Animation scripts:
━━━━
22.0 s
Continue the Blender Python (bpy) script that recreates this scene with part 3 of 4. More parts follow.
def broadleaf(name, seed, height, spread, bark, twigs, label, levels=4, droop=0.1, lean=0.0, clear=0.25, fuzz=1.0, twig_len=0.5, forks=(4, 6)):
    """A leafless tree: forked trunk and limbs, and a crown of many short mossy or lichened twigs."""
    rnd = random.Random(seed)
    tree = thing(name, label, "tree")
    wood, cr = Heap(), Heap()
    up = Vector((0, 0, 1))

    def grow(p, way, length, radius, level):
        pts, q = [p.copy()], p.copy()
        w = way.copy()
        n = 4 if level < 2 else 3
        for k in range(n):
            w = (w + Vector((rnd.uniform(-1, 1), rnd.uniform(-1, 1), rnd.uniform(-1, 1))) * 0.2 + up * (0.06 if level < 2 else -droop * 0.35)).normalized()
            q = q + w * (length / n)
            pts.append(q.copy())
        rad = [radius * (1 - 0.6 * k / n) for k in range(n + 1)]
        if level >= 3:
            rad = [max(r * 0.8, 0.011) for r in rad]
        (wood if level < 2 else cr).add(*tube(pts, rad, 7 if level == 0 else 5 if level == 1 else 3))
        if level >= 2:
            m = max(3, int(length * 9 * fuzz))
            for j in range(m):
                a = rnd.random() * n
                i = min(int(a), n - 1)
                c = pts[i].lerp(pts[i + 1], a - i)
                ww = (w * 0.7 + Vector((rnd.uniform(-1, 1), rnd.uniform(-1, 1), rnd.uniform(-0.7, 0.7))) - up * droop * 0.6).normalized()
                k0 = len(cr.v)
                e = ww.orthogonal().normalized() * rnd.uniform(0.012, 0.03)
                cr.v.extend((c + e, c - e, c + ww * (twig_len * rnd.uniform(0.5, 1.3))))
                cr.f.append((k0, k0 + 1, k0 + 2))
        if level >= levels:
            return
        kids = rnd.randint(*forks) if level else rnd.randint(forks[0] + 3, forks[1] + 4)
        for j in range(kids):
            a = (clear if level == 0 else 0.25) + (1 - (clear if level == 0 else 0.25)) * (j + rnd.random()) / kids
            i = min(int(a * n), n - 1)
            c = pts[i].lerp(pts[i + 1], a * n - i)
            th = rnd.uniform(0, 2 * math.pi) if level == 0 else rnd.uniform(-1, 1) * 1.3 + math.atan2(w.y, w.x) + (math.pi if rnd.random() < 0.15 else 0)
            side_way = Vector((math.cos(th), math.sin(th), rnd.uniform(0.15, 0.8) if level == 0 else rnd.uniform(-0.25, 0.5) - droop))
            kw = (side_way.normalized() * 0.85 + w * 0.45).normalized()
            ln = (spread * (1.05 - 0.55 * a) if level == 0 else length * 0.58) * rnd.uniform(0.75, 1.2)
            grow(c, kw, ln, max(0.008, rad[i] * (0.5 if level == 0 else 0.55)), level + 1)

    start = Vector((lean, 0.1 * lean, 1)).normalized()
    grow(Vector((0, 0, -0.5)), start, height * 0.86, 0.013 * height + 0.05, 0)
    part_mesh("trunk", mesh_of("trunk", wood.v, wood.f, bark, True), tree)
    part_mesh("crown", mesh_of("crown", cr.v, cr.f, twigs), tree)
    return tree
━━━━
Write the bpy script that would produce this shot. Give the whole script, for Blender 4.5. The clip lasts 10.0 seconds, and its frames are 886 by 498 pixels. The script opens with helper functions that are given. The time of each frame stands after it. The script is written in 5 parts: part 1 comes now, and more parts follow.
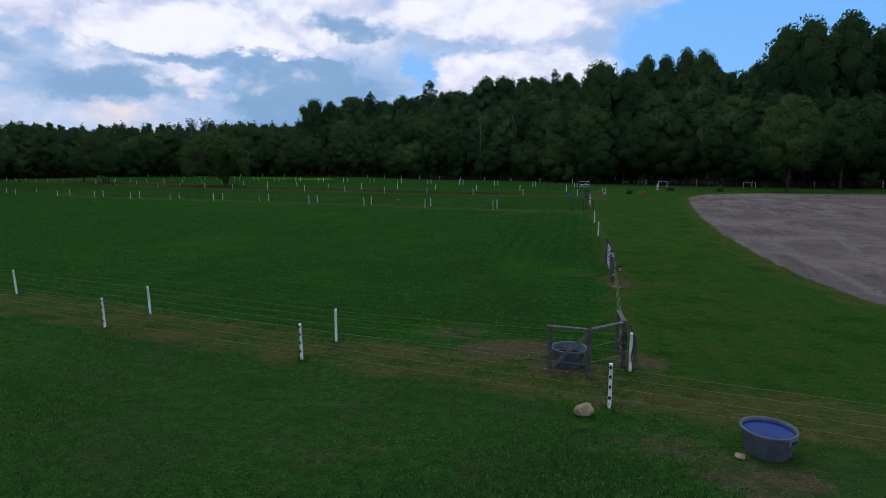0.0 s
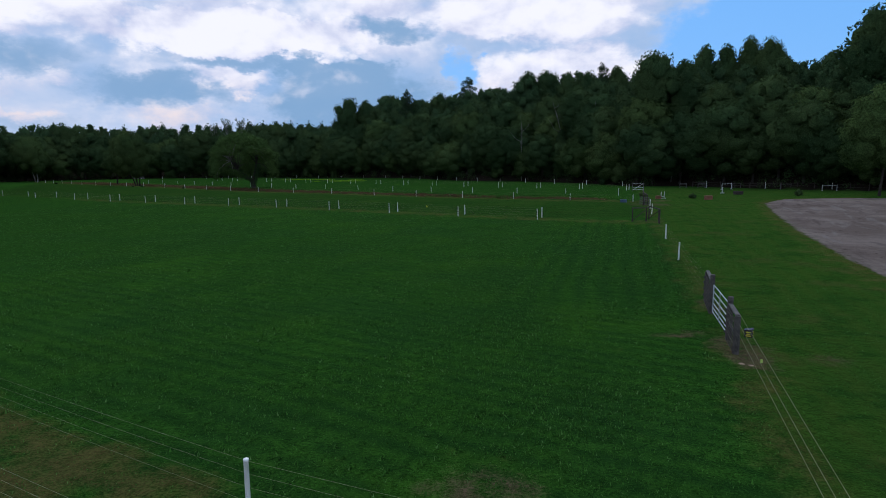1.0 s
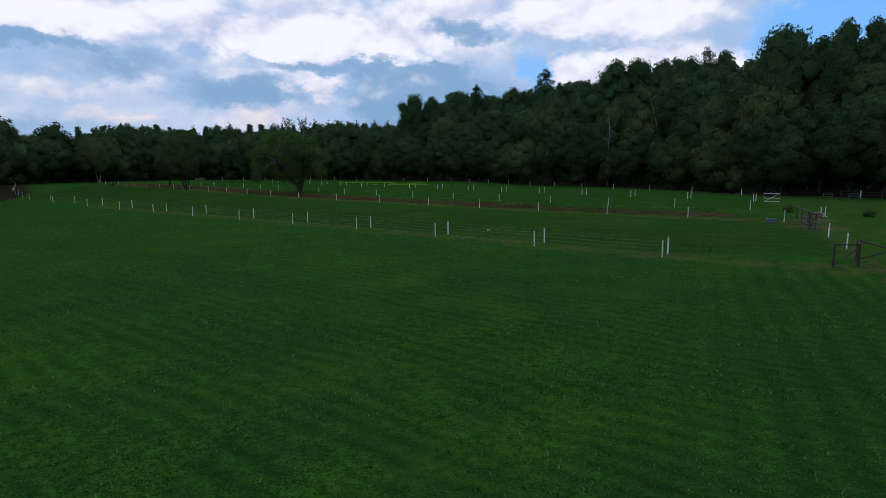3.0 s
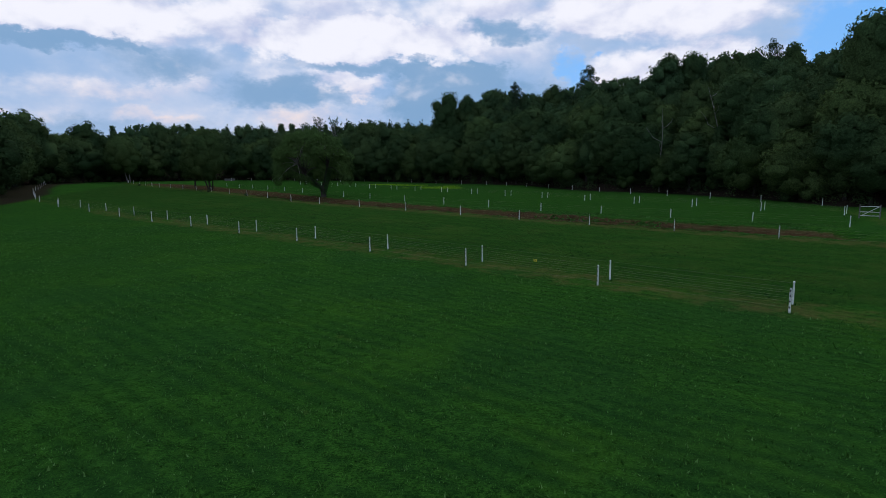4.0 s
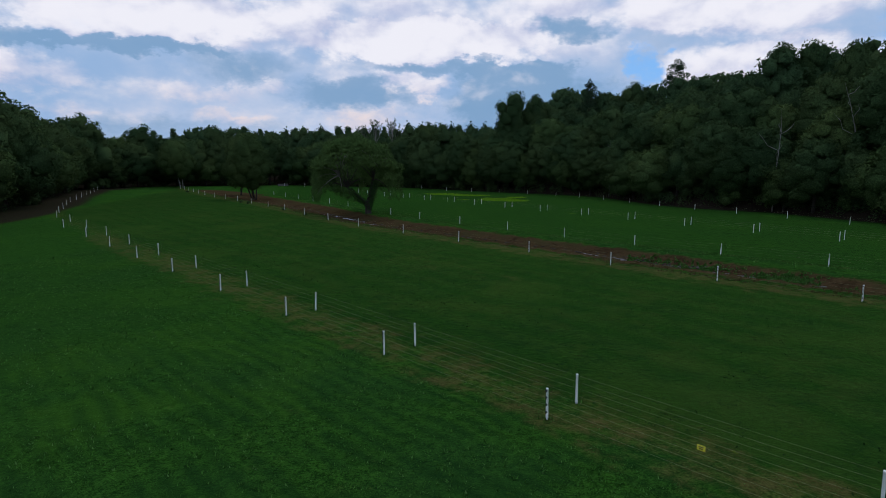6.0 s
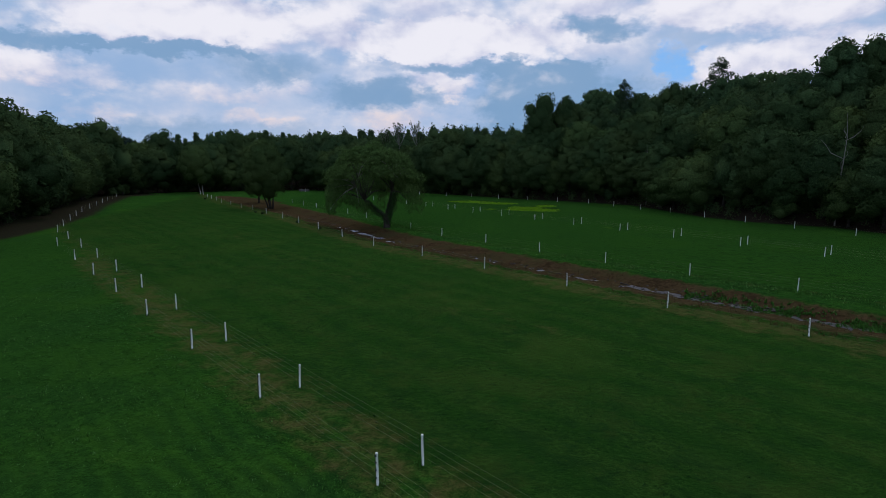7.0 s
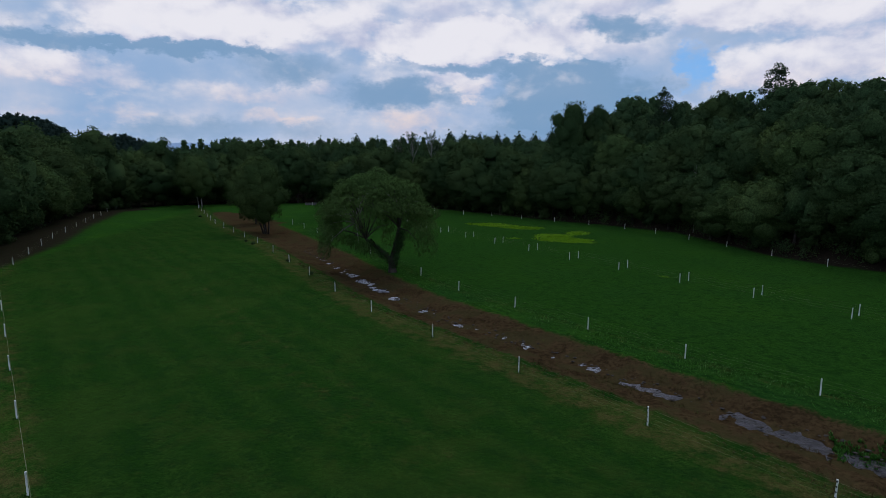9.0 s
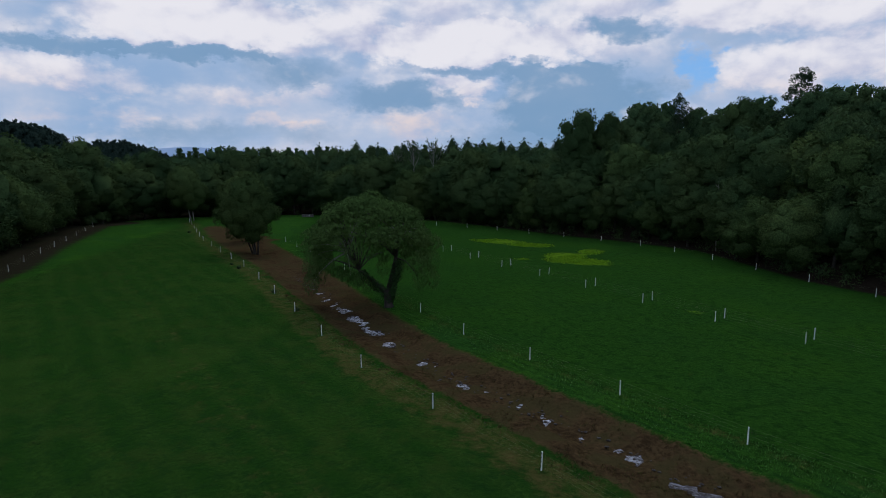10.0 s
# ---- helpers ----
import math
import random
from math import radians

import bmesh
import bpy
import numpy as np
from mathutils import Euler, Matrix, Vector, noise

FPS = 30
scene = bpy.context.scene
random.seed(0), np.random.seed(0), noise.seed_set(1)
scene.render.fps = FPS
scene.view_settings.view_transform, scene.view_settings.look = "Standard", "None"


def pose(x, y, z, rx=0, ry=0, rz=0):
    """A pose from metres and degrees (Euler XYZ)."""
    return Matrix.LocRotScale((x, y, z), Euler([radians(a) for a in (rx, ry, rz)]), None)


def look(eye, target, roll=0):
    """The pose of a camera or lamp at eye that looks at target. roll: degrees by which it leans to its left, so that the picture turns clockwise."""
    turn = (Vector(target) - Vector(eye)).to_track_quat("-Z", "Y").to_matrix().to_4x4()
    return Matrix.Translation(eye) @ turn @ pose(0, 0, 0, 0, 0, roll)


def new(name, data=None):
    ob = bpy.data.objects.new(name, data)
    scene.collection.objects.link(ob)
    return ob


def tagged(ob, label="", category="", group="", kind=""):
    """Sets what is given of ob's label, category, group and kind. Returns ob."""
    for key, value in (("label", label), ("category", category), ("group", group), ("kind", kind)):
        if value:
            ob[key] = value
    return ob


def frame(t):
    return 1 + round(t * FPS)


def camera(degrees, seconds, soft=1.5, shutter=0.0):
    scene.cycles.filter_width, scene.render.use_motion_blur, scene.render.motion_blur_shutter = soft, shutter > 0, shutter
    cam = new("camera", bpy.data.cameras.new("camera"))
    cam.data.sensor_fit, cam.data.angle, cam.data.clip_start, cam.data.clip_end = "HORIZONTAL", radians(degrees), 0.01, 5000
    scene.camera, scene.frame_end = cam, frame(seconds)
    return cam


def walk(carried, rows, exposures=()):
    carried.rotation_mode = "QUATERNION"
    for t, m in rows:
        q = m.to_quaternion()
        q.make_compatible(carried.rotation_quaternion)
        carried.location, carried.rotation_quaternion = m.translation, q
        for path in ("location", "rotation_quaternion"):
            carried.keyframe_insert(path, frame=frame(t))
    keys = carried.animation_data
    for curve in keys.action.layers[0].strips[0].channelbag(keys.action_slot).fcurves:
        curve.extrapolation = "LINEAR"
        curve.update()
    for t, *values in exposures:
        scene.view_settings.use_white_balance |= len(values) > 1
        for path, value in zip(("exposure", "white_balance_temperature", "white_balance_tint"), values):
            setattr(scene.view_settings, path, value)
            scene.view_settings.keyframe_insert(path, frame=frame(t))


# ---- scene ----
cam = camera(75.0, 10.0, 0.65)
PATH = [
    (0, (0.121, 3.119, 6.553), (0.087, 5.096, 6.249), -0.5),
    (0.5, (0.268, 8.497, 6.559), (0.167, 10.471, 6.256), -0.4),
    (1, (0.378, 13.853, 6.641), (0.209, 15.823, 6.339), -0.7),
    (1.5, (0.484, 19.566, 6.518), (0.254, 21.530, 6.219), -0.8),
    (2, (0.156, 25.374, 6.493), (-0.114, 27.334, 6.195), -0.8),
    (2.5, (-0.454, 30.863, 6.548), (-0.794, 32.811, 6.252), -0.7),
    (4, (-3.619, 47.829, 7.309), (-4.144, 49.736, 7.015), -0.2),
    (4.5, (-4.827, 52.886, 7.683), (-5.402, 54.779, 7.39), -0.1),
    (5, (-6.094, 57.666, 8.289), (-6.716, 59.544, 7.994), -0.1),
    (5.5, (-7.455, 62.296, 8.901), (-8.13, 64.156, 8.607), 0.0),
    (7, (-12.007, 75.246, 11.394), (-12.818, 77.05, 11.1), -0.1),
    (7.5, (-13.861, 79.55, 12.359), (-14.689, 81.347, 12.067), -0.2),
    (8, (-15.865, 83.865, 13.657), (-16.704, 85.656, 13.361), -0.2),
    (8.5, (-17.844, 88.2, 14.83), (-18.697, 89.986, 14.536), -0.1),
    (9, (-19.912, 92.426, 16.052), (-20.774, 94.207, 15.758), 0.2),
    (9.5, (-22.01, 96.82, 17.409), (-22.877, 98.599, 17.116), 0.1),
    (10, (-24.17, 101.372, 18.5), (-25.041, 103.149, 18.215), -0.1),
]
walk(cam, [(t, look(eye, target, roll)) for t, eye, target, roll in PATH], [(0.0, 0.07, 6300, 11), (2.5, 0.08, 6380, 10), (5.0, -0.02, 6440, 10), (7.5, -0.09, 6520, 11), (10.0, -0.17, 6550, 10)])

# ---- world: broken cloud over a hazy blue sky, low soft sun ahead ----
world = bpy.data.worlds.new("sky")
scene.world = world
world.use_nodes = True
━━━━
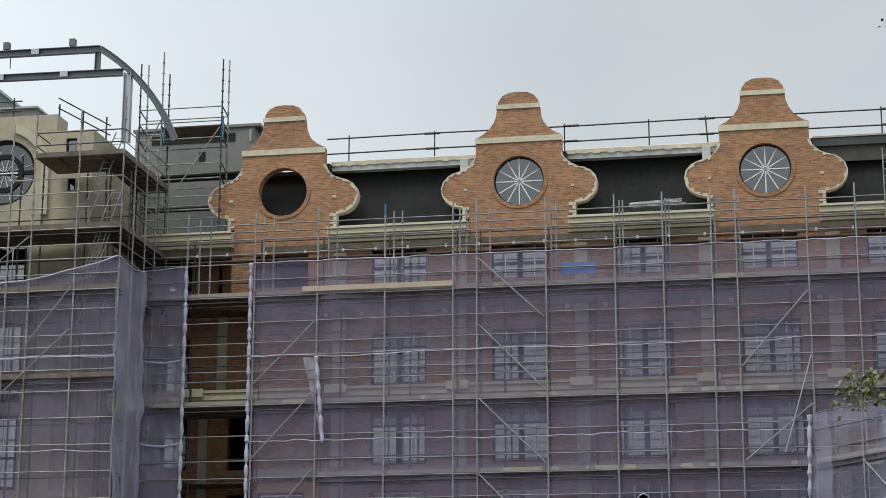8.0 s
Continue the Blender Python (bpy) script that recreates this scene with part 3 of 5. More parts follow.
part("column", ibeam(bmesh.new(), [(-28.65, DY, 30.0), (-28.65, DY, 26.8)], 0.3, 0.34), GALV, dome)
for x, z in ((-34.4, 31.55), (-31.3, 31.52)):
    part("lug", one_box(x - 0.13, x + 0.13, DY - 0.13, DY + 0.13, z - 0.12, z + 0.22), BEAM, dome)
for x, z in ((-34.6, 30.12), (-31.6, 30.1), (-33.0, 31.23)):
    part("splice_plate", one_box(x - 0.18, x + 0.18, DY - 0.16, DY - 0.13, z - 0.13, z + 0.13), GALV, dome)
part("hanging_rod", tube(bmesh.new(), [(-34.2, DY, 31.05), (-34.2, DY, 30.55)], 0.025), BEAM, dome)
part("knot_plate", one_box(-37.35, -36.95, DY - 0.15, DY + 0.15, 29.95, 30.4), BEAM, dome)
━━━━
[WHAT TO PRODUCE] From the records above, transcribe without alteration every line from the one with "scene = bpy.context.scene" to the one with "for path in", inclusive.

[RESPONSE TO THIS TASK]
scene = bpy.context.scene
random.seed(0), np.random.seed(0), noise.seed_set(1)
scene.render.fps = FPS
scene.view_settings.view_transform, scene.view_settings.look = "Standard", "None"


def pose(x, y, z, rx=0, ry=0, rz=0):
    """A pose from metres and degrees (Euler XYZ)."""
    return Matrix.LocRotScale((x, y, z), Euler([radians(a) for a in (rx, ry, rz)]), None)


def look(eye, target, roll=0):
    """The pose of a camera or lamp at eye that looks at target. roll: degrees by which it leans to its left, so that the picture turns clockwise."""
    turn = (Vector(target) - Vector(eye)).to_track_quat("-Z", "Y").to_matrix().to_4x4()
    return Matrix.Translation(eye) @ turn @ pose(0, 0, 0, 0, 0, roll)


def new(name, data=None):
    ob = bpy.data.objects.new(name, data)
    scene.collection.objects.link(ob)
    return ob


def tagged(ob, label="", category="", group="", kind=""):
    """Sets what is given of ob's label, category, group and kind. Returns ob."""
    for key, value in (("label", label), ("category", category), ("group", group), ("kind", kind)):
        if value:
            ob[key] = value
    return ob


def frame(t):
    return 1 + round(t * FPS)


def camera(degrees, seconds, soft=1.5, shutter=0.0):
    scene.cycles.filter_width, scene.render.use_motion_blur, scene.render.motion_blur_shutter = soft, shutter > 0, shutter
    cam = new("camera", bpy.data.cameras.new("camera"))
    cam.data.sensor_fit, cam.data.angle, cam.data.clip_start, cam.data.clip_end = "HORIZONTAL", radians(degrees), 0.01, 5000
    scene.camera, scene.frame_end = cam, frame(seconds)
    return cam


def walk(carried, rows, exposures=()):
    carried.rotation_mode = "QUATERNION"
    for t, m in rows:
        q = m.to_quaternion()
        q.make_compatible(carried.rotation_quaternion)
        carried.location, carried.rotation_quaternion = m.translation, q
        for path in ("location", "rotation_quaternion"):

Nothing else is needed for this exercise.